In an effort to shed light on the country's often forgotten history, a portrait of Queen Victoria's African goddaughter, Sarah Forbes Bonetta, was unveiled on Wednesday. Sitting in Queen Victoria's former Osborne residence, the portrait depicts Bonetta standing behind what appears to be a chair as she wears a creme dress with a turquoise background.
"Through my art, I’m interested in exploring those forgotten black people in British history, people such as Sarah. What I find interesting about Sarah is that she challenges our assumptions about the status of black women in Victorian Britain. I was also drawn to her because of the parallels with my own family and my children, who share Sarah's Nigerian heritage," artist Hannah Uzor said.

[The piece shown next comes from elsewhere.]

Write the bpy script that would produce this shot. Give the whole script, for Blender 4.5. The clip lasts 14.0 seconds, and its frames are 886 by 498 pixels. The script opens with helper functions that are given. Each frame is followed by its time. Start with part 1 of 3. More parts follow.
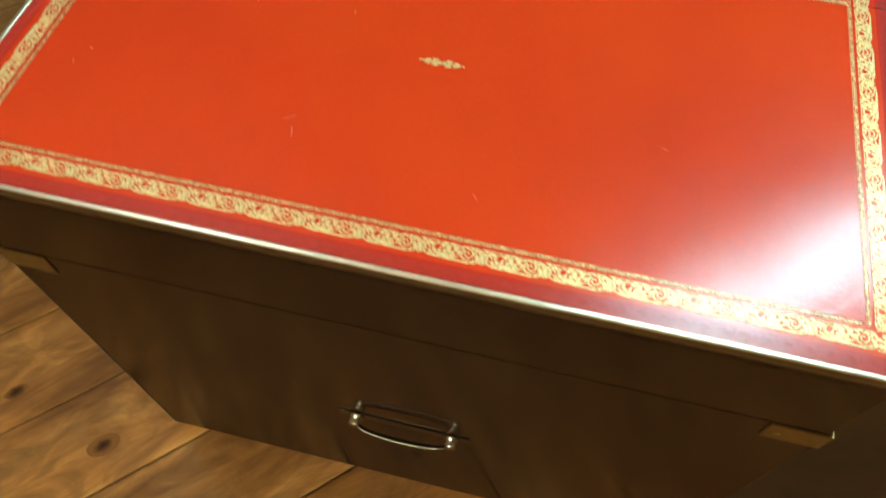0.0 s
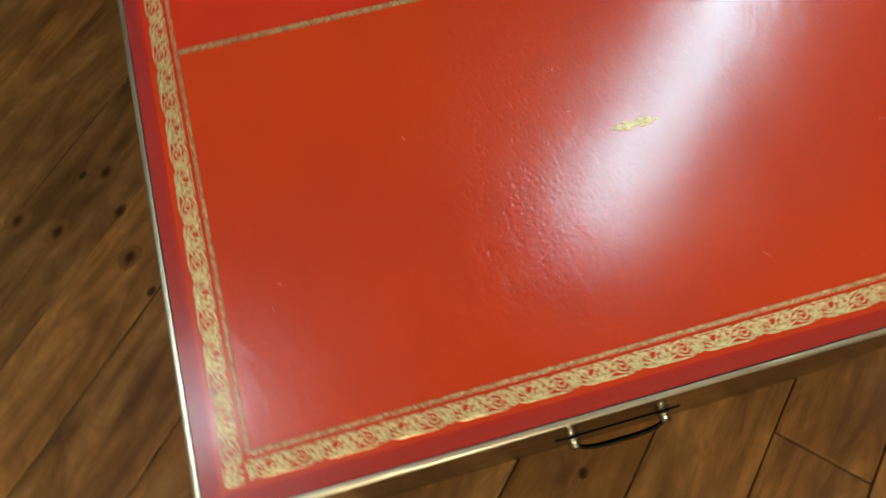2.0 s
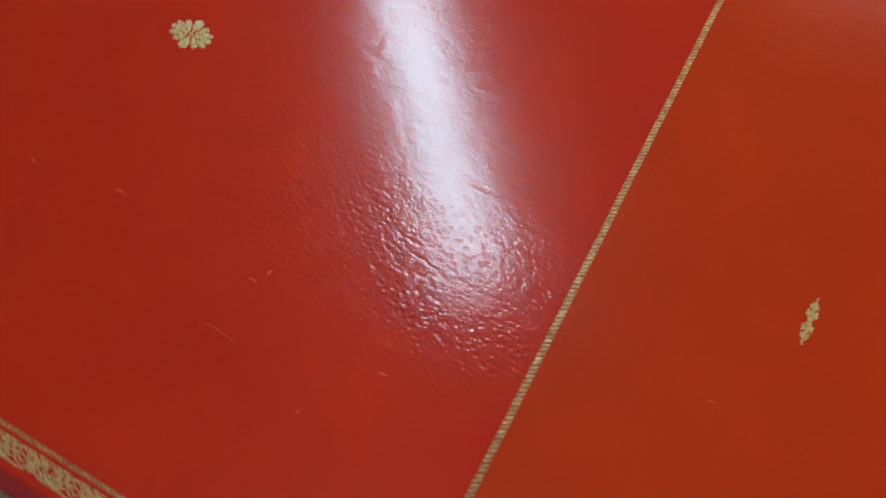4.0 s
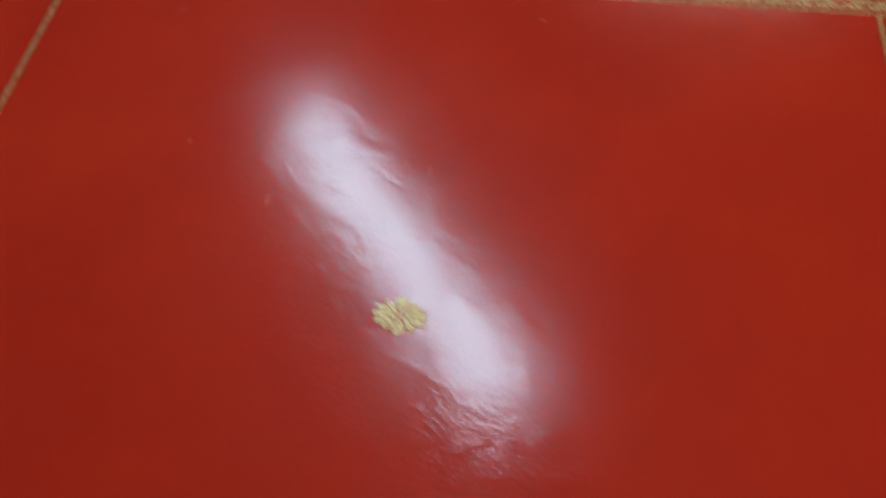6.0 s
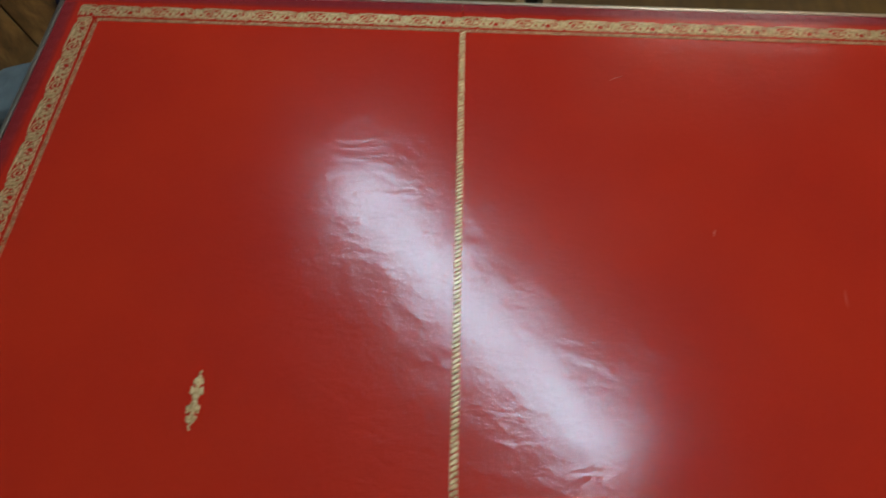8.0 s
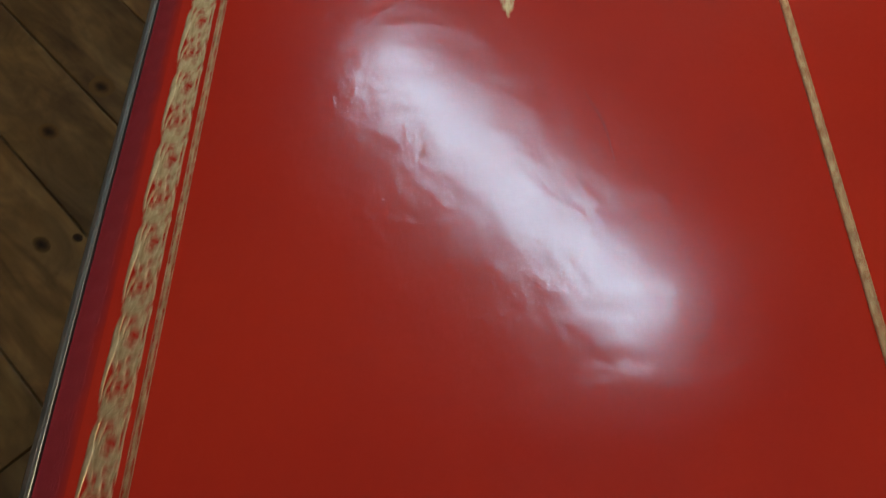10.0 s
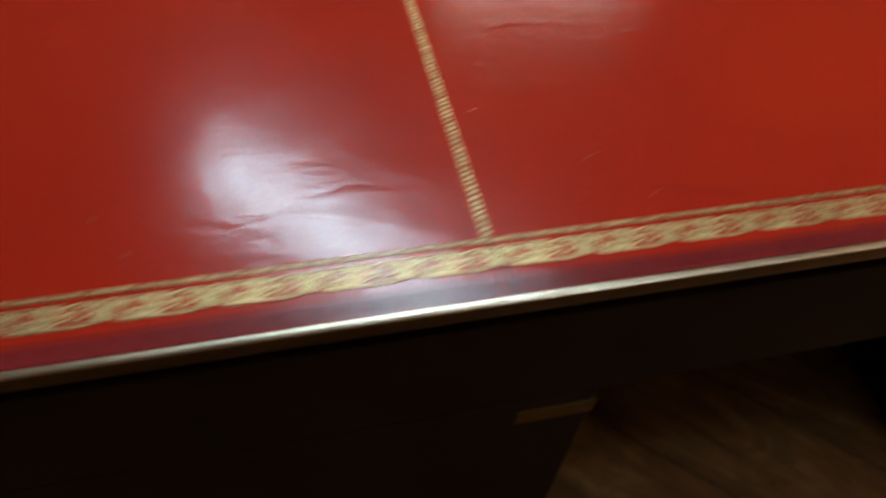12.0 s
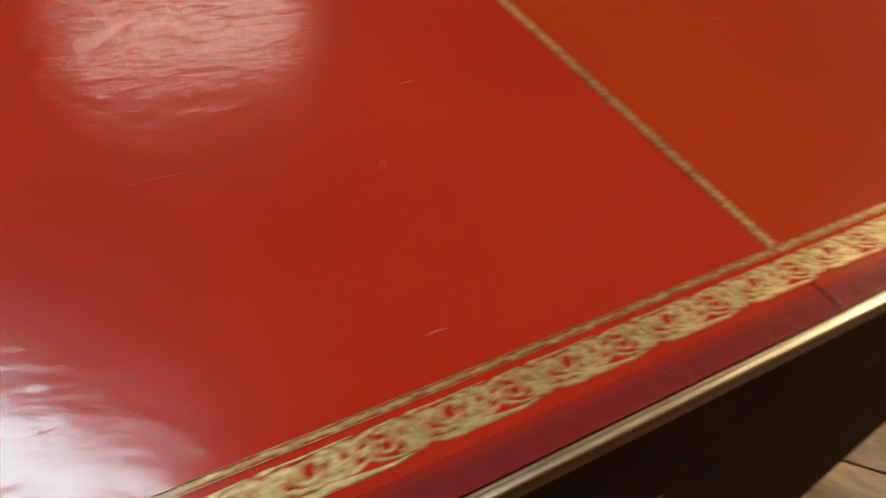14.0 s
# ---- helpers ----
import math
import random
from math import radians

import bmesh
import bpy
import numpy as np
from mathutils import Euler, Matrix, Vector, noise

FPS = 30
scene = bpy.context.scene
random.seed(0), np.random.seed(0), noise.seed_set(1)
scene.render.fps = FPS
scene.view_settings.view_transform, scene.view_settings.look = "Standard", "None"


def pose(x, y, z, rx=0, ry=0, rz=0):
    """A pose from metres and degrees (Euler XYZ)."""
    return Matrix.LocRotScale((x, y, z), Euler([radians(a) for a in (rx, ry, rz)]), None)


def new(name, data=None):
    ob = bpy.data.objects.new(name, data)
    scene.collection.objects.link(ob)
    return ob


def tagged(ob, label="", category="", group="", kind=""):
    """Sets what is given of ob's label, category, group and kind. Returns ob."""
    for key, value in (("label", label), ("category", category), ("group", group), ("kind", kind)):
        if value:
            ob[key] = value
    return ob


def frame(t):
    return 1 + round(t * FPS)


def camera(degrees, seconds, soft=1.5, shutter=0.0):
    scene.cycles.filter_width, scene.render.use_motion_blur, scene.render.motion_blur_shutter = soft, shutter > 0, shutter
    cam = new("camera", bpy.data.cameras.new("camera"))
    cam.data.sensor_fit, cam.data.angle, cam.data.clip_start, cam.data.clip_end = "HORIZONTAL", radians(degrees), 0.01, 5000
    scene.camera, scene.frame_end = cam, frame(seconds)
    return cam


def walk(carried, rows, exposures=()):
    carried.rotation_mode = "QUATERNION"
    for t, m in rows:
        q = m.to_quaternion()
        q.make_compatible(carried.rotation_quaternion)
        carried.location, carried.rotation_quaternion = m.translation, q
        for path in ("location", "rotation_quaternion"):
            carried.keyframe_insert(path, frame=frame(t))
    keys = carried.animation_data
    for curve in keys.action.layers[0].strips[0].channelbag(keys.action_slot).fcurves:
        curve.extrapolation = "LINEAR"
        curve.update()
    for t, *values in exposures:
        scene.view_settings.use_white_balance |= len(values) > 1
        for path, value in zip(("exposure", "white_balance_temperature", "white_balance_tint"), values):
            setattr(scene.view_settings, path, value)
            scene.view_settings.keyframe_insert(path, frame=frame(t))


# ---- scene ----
cam = camera(62.76, 14.0, soft=1.5, shutter=0.5)
PATH = [
    (0.00, pose(1.1373, 0.1160, 1.3006, 30.38, -0.52, 103.53)),
    (0.30, pose(1.0950, 0.0790, 1.3363, 30.09, 0.14, 101.24)),
    (0.50, pose(1.0567, 0.0335, 1.3630, 27.52, 0.12, 97.51)),
    (0.60, pose(1.0428, 0.0056, 1.3709, 22.00, 0.18, 96.17)),
    (0.90, pose(0.9962, -0.0433, 1.3770, 22.40, -0.09, 94.84)),
    (1.00, pose(0.9846, -0.0564, 1.3819, 21.98, -0.17, 94.15)),
    (1.50, pose(0.9459, -0.1546, 1.3729, 20.59, -0.70, 88.64)),
    (2.00, pose(0.9024, -0.2564, 1.3644, 19.35, -0.11, 74.54)),
    (2.40, pose(0.8622, -0.2817, 1.3625, 21.54, 0.37, 64.63)),
    (2.50, pose(0.8606, -0.2811, 1.3654, 23.00, 1.18, 63.03)),
    (3.00, pose(0.6990, -0.3015, 1.3623, 25.26, 1.97, 48.21)),
    (3.20, pose(0.6257, -0.2787, 1.3747, 21.73, 1.47, 45.37)),
    (3.55, pose(0.5408, -0.2845, 1.3733, 21.70, 1.08, 37.93)),
    (3.90, pose(0.4682, -0.2950, 1.3702, 21.88, 0.47, 30.60)),
    (4.25, pose(0.4040, -0.3066, 1.3653, 22.33, -0.17, 23.66)),
    (4.60, pose(0.3443, -0.3156, 1.3589, 23.05, -0.68, 17.41)),
    (4.95, pose(0.2855, -0.3182, 1.3513, 24.01, -0.88, 12.19)),
    (5.30, pose(0.2236, -0.3107, 1.3424, 25.14, -0.66, 8.33)),
    (5.50, pose(0.1853, -0.2912, 1.3354, 27.27, -0.36, 7.80)),
    (5.80, pose(0.1347, -0.2639, 1.3233, 27.66, 0.90, 8.31)),
    (6.00, pose(0.0966, -0.2486, 1.3499, 28.88, 2.37, 7.72)),
    (6.20, pose(0.0457, -0.2219, 1.3607, 29.98, 2.60, 7.88)),
    (6.30, pose(0.0152, -0.2208, 1.3585, 30.82, 2.42, 5.97)),
    (6.40, pose(-0.0153, -0.2197, 1.3564, 31.63, 2.25, 6.50)),
    (6.50, pose(-0.0458, -0.2186, 1.3542, 31.04, 2.07, 6.08)),
    (7.00, pose(-0.2219, -0.2276, 1.3411, 30.81, 2.32, 2.38)),
    (7.10, pose(-0.2528, -0.2348, 1.3381, 31.29, 1.93, 1.59)),
    (7.40, pose(-0.3321, -0.2244, 1.3245, 31.82, 1.38, 1.53)),
    (7.50, pose(-0.3585, -0.2210, 1.3199, 32.26, 1.20, 1.07)),
    (7.60, pose(-0.3827, -0.2051, 1.3132, 31.83, 0.51, 1.54)),
    (7.70, pose(-0.4070, -0.1892, 1.3065, 32.48, -0.19, 1.82)),
    (8.05, pose(-0.4726, -0.1908, 1.2785, 32.18, -1.01, 1.54)),
    (8.40, pose(-0.5315, -0.1994, 1.2452, 31.47, -1.71, 1.06)),
    (8.75, pose(-0.5834, -0.2163, 1.2099, 30.51, -2.31, 0.52)),
    (9.10, pose(-0.6280, -0.2430, 1.1762, 29.49, -2.79, 0.04)),
    (9.45, pose(-0.6653, -0.2810, 1.1474, 28.56, -3.15, -0.24)),
    (9.80, pose(-0.6948, -0.3316, 1.1269, 27.88, -3.35, -0.17)),
    (10.00, pose(-0.6956, -0.3844, 1.1239, 27.88, -2.84, 0.31)),
    (10.50, pose(-0.7016, -0.5136, 1.1264, 27.43, -2.77, 1.54)),
    (11.00, pose(-0.7106, -0.5895, 1.1096, 29.92, -3.08, -0.20)),
    (11.50, pose(-0.6845, -0.6348, 1.1078, 34.78, -3.72, -5.28)),
    (11.70, pose(-0.6530, -0.6472, 1.1115, 35.11, -3.49, -9.58)),
    (12.00, pose(-0.5529, -0.6430, 1.1070, 38.50, -3.50, -12.41)),
    (12.20, pose(-0.4639, -0.6408, 1.1194, 40.15, -2.97, -11.33)),
    (12.50, pose(-0.3421, -0.6277, 1.1270, 40.57, -1.82, -10.43)),
    (12.80, pose(-0.2264, -0.6130, 1.1233, 40.61, -2.32, -9.70)),
    (13.00, pose(-0.1388, -0.5999, 1.1079, 40.54, -3.23, -11.45)),
    (13.20, pose(-0.0668, -0.5886, 1.0974, 40.73, -2.75, -13.40)),
    (13.50, pose(0.0305, -0.5639, 1.0612, 41.40, -1.55, -18.88)),
    (13.60, pose(0.0655, -0.5502, 1.0435, 42.73, -1.92, -21.07)),
    (13.80, pose(0.1302, -0.5140, 1.0193, 41.80, -5.94, -24.43)),
    (14.00, pose(0.1635, -0.5056, 1.0050, 43.99, -8.18, -29.46)),
]
EXPOSURES = [
    (0.0, 1.42, 5960, -21), (0.6, 1.14, 5920, -17), (1.0, 1.02, 5900, -16), (2.0, 0.85, 5860, -13), (3.2, 0.49, 5850, -7), (5.3, 0.14, 5900, 3),
    (7.7, 0.06, 5900, 5), (9.8, 0.15, 5950, 7), (11.3, 0.29, 6200, 6), (12.5, 0.36, 6500, 2), (14.0, 0.46, 6600, -4),
]
walk(cam, PATH, EXPOSURES)

# ---- light ----
world = bpy.data.worlds.new("room_air")
scene.world = world
world.use_nodes = True
world.node_tree.nodes["Background"].inputs[0].default_value = (0.9, 0.85, 0.8, 1)
world.node_tree.nodes["Background"].inputs[1].default_value = 0.02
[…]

Sarah Forbes Bonetta was originally born Aina Forbes Bonetta. She was the daughter of an African ruler, but was enslaved at the age of five. In 1850, she was forced in to the hands of Captain Frederick Forbes as a "diplomatic gift." Forbes brought her to England and introducer her to Queen Victoria who described Bonetta as "sharp and intelligent." Over the next tow years, Bonetta and Queen Victoria became close, so she offered to pay for her education.
In 1862, she married James Davies, the son of two liberated people, in Brighton. The couple would have a daughter who they named after Queen Victoria. Like her mother, the younger Victoria would become the goddaughter of the Queen as well. After eighteen years of marriage, Bonetta died of tuberculosis in Maderia. At the time of her mother's death, Victoria was traveling to the Queen's home in Osborne where the portrait now resides.
"To see Sarah return to Osborne, her godmother’s home, is very satisfying and I hope my portrait will mean more people discover her story," Uzor said.
Portraits of historical Black figures in English history will not stop with Bonetta. In the Spring, English Heritage plans to unveil more portraits of historical figures.